AIM
Return the material word for word. Do not include pictures.

PROVIDED MATERIAL
## Start

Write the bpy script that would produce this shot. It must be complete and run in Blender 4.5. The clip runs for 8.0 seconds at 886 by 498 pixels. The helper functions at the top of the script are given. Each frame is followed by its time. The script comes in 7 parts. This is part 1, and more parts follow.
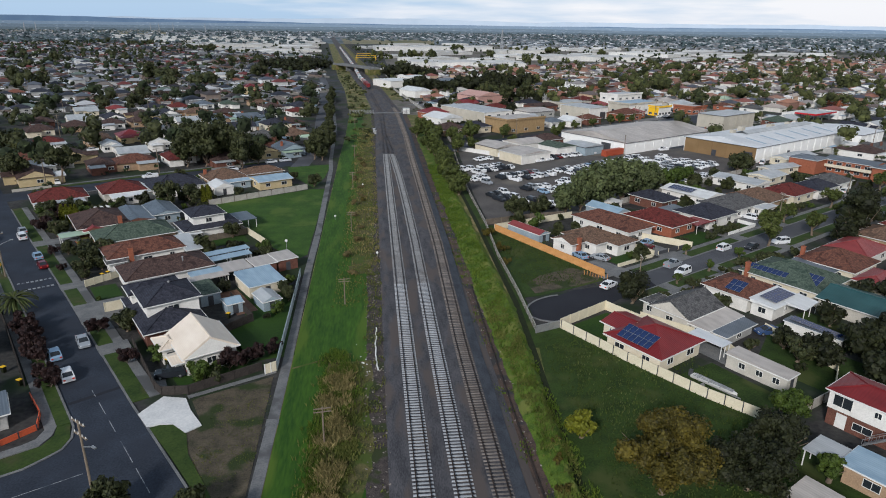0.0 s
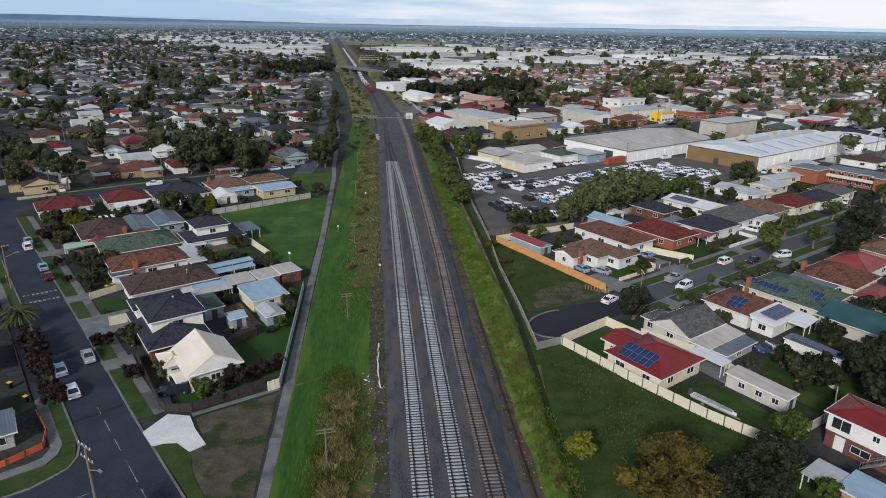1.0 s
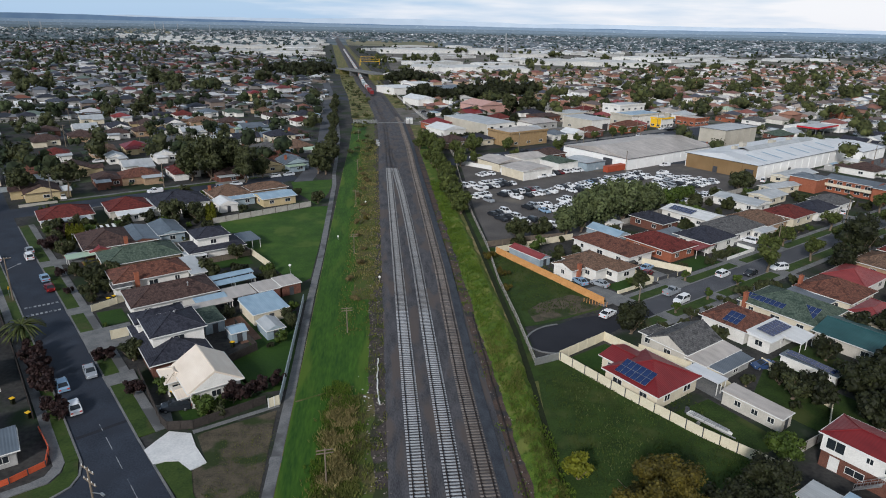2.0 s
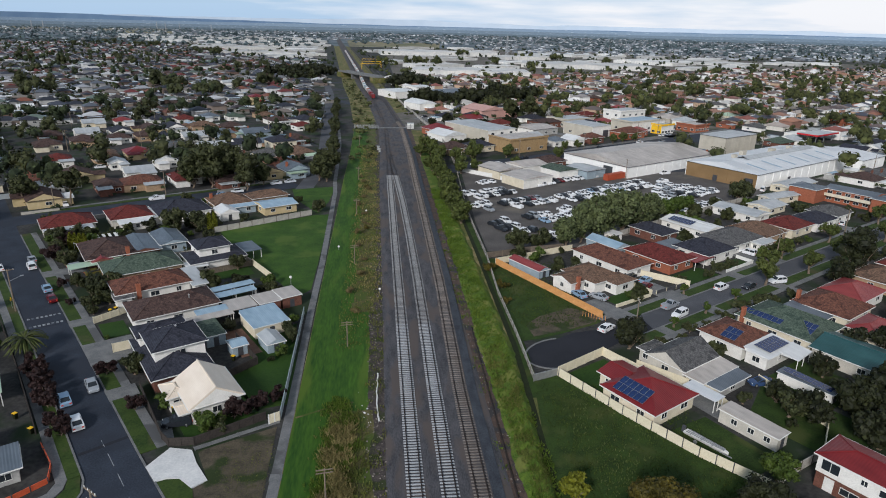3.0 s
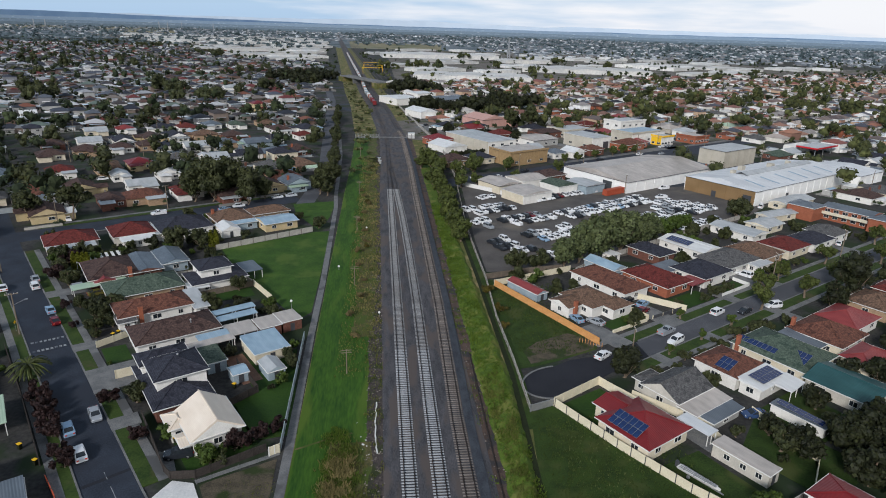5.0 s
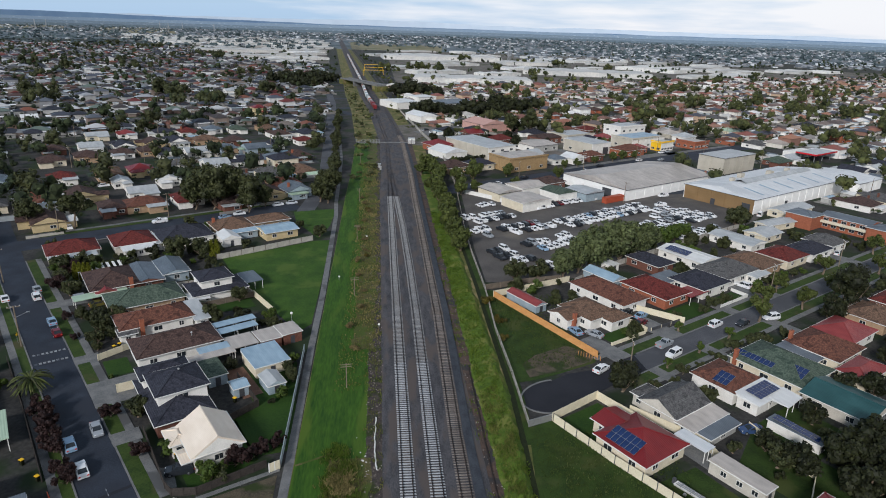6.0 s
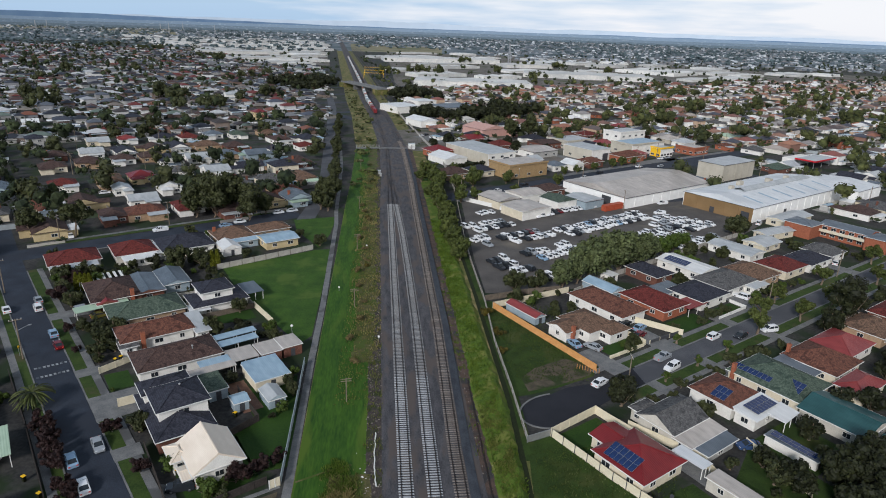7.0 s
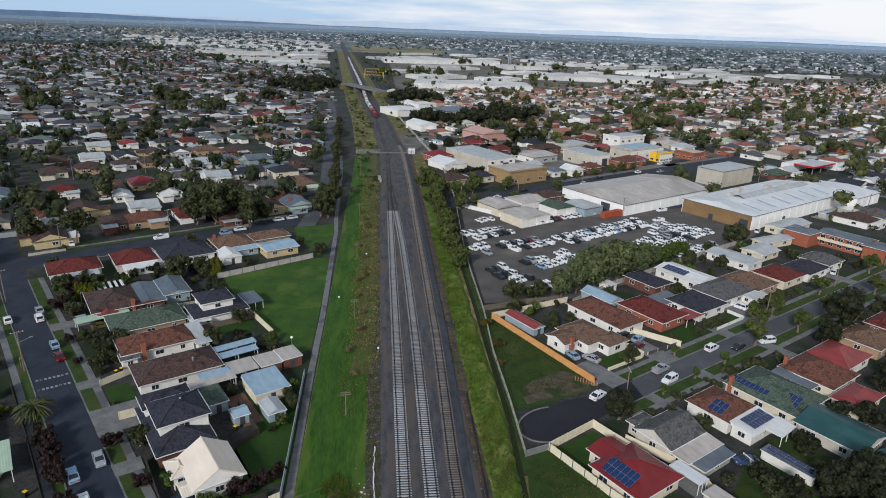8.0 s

## End

SOLUTION
Write the bpy script that would produce this shot. It must be complete and run in Blender 4.5. The clip runs for 8.0 seconds at 886 by 498 pixels. The helper functions at the top of the script are given. Each frame is followed by its time. The script comes in 7 parts. This is part 1, and more parts follow.
0.0 s
1.0 s
2.0 s
3.0 s
5.0 s
6.0 s
7.0 s
8.0 s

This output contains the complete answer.